The task -
Pull out every line below containing the word "target".

Data provided -
═══
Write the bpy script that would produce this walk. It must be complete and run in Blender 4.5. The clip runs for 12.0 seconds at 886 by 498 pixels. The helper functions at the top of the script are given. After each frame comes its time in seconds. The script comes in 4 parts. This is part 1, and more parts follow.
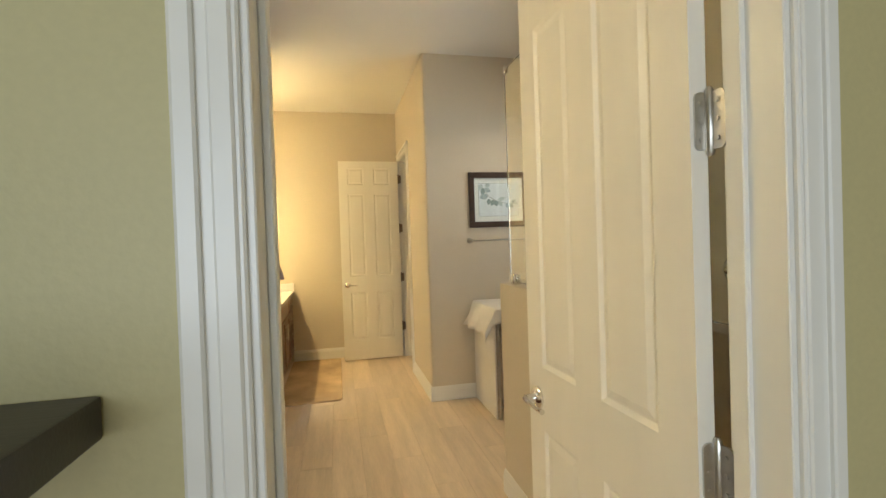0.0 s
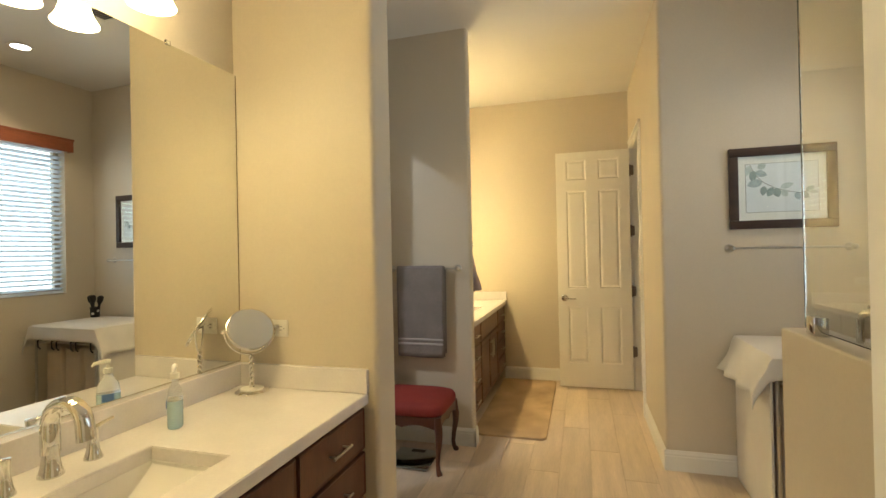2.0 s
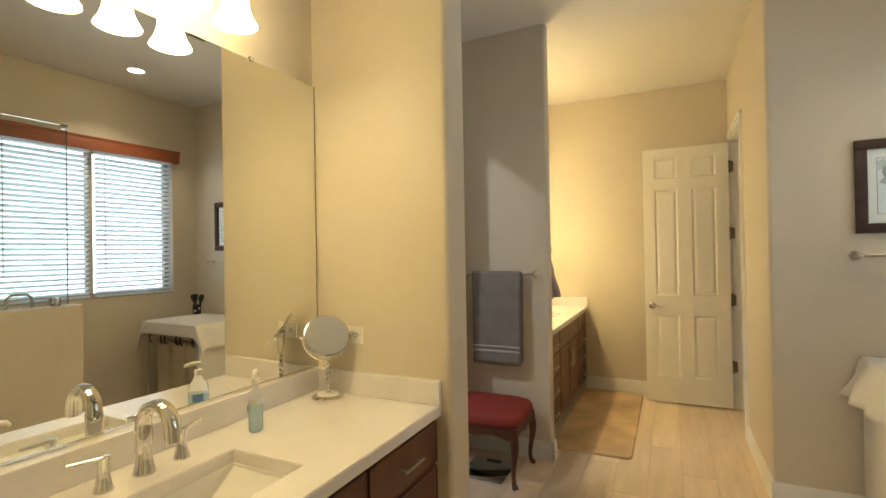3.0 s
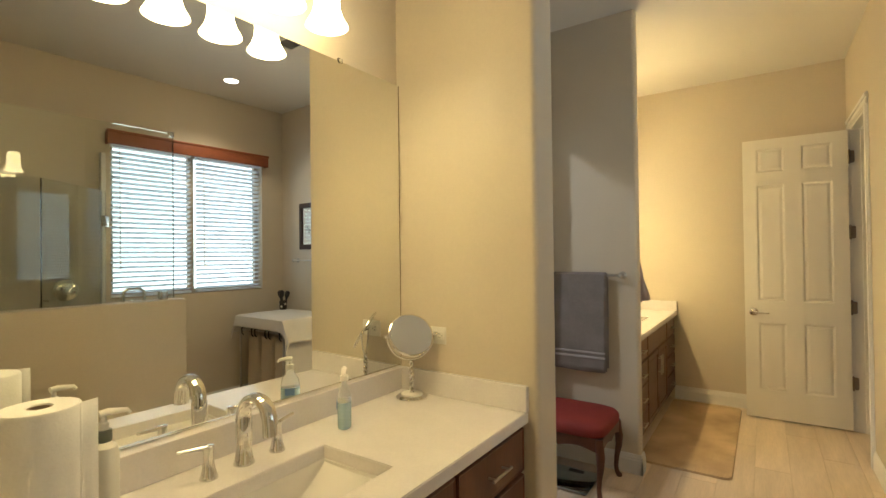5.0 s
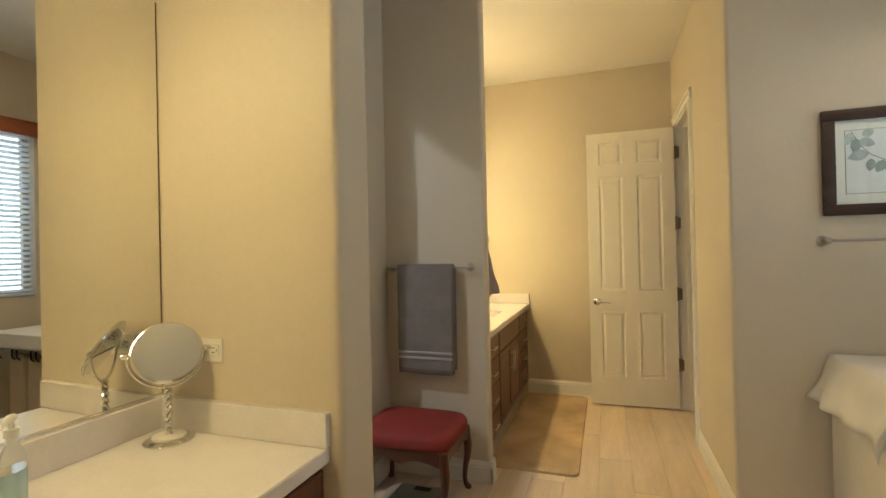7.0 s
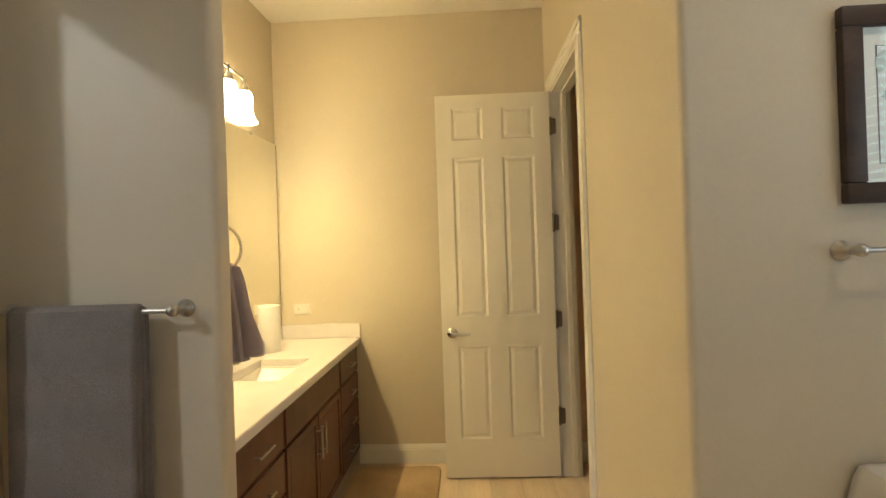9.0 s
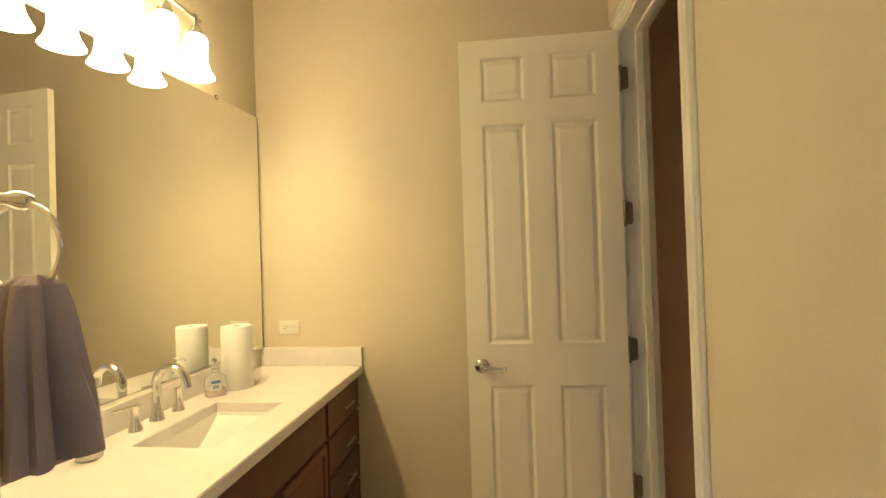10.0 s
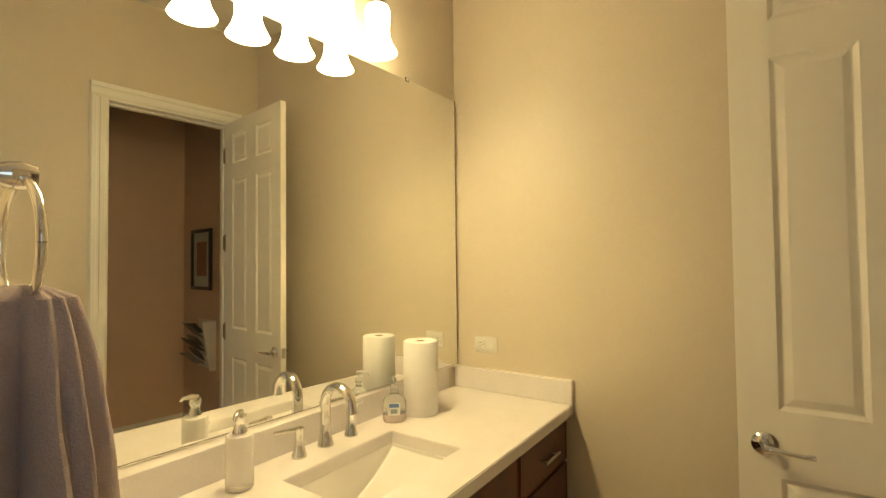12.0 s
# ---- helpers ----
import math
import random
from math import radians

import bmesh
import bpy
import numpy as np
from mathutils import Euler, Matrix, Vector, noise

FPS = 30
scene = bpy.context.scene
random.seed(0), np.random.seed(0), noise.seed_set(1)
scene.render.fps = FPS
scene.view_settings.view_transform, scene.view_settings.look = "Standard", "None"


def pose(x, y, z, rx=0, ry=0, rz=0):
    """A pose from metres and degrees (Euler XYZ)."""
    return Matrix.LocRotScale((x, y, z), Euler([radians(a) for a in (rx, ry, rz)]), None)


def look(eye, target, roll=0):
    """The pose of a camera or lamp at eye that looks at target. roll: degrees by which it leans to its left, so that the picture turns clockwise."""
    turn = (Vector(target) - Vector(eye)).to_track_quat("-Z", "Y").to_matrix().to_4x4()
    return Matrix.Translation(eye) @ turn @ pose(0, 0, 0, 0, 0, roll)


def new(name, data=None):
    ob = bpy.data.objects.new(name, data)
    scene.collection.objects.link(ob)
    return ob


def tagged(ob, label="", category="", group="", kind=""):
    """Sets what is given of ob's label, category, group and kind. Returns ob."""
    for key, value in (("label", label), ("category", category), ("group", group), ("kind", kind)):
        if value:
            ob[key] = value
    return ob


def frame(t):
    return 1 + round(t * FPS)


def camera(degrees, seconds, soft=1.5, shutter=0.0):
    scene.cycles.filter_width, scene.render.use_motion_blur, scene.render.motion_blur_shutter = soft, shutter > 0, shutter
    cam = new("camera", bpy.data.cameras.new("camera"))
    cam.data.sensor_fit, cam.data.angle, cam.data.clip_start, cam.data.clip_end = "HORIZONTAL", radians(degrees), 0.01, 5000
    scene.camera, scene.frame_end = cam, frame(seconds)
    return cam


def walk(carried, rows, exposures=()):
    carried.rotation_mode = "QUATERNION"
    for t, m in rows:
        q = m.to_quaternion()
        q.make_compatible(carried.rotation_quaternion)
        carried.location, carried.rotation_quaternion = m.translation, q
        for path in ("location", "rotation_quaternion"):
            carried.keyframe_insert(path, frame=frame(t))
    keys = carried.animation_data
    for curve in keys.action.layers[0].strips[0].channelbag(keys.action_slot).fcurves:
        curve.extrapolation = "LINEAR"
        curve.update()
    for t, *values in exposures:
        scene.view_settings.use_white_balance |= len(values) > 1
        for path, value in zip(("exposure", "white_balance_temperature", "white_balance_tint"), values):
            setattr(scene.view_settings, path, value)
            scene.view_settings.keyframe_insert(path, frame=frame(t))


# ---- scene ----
cam = camera(86.5, 12.0)
PATH = [
    (0, (-0.089, -0.051, 1.418), (0.348, 1.9, 1.39), -1.9),
    (0.5, (0.018, 0.221, 1.403), (0.177, 2.215, 1.39), -1.7),
    (1, (0.077, 0.425, 1.406), (-0.056, 2.42, 1.403), -1.6),
    (1.5, (0.119, 0.626, 1.417), (-0.241, 2.593, 1.423), -1.4),
    (2, (0.193, 0.73, 1.443), (-0.37, 2.649, 1.454), -1.2),
    (2.5, (0.204, 0.784, 1.459), (-0.515, 2.65, 1.476), -1.2),
    (3, (0.182, 0.802, 1.476), (-0.687, 2.603, 1.494), -1.0),
    (3.5, (0.156, 0.803, 1.487), (-0.839, 2.538, 1.503), -0.7),
    (5.5, (0.095, 0.845, 1.466), (-1.034, 2.496, 1.488), -0.7),
    (6, (0.099, 0.929, 1.454), (-0.972, 2.619, 1.469), -0.8),
    (6.5, (0.093, 1.077, 1.441), (-0.813, 2.86, 1.451), -0.9),
    (7, (0.094, 1.333, 1.415), (-0.556, 3.224, 1.426), -1.3),
    (7.2, (0.105, 1.433, 1.436), (-0.415, 3.364, 1.434), -1.2),
    (7.5, (0.117, 1.596, 1.444), (-0.18, 3.574, 1.441), -1.5),
    (7.7, (0.119, 1.733, 1.455), (-0.102, 3.721, 1.444), -1.7),
    (9.3, (0.12, 3.08, 1.458), (0.025, 5.077, 1.468), -1.9),
    (9.5, (0.118, 3.256, 1.452), (0.005, 5.253, 1.462), -1.8),
    (10, (0.132, 3.615, 1.456), (-0.121, 5.598, 1.478), -1.8),
    (10.5, (0.125, 3.886, 1.448), (-0.392, 5.818, 1.487), -1.7),
    (11, (0.107, 4.08, 1.451), (-0.691, 5.913, 1.5), -1.3),
    (11.5, (0.084, 4.158, 1.444), (-0.936, 5.877, 1.501), -0.9),
    (12, (0.036, 4.159, 1.463), (-1.096, 5.806, 1.52), -0.6),
]
EXPOSURE = [(0, 0.42), (0.5, 0.38), (2, 0.32), (3.5, 0.26), (5.5, 0.13), (7.5, 0.11), (9.5, 0.14), (10, 0.0), (10.5, -0.08), (11, -0.16), (12, -0.26)]
walk(cam, [(t, look(eye, target, roll)) for t, eye, target, roll in PATH], EXPOSURE)

# ---- light ----

world = bpy.data.worlds.new("world")
scene.world = world
world.use_nodes = True
wn = world.node_tree
sky = wn.nodes.new("ShaderNodeTexSky")
sky.sky_type, sky.sun_disc = "NISHITA", False
sky.sun_elevation, sky.sun_rotation = radians(48), radians(-68)
wn.links.new(sky.outputs["Color"], wn.nodes["Background"].inputs["Color"])
wn.nodes["Background"].inputs["Strength"].default_value = 0.08

WARM = (1.0, 0.76, 0.34)
DAY = (0.80, 0.91, 1.0)


def lamp(name, kind, m, watts, colour, **settings):
    data = bpy.data.lights.new(name, kind)
    data.energy, data.color = watts, colour
    if "radius" in settings:
        data.shadow_soft_size = settings["radius"]
    if "size" in settings:
        data.shape, data.size, data.size_y = "RECTANGLE", *settings["size"]
    if "cone" in settings:
        data.spot_size, data.spot_blend = radians(settings["cone"]), 0.6
    ob = new(name, data)
    ob.matrix_world = m
    return ob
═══
Task output -
def look(eye, target, roll=0):
    """The pose of a camera or lamp at eye that looks at target. roll: degrees by which it leans to its left, so that the picture turns clockwise."""
    turn = (Vector(target) - Vector(eye)).to_track_quat("-Z", "Y").to_matrix().to_4x4()
walk(cam, [(t, look(eye, target, roll)) for t, eye, target, roll in PATH], EXPOSURE)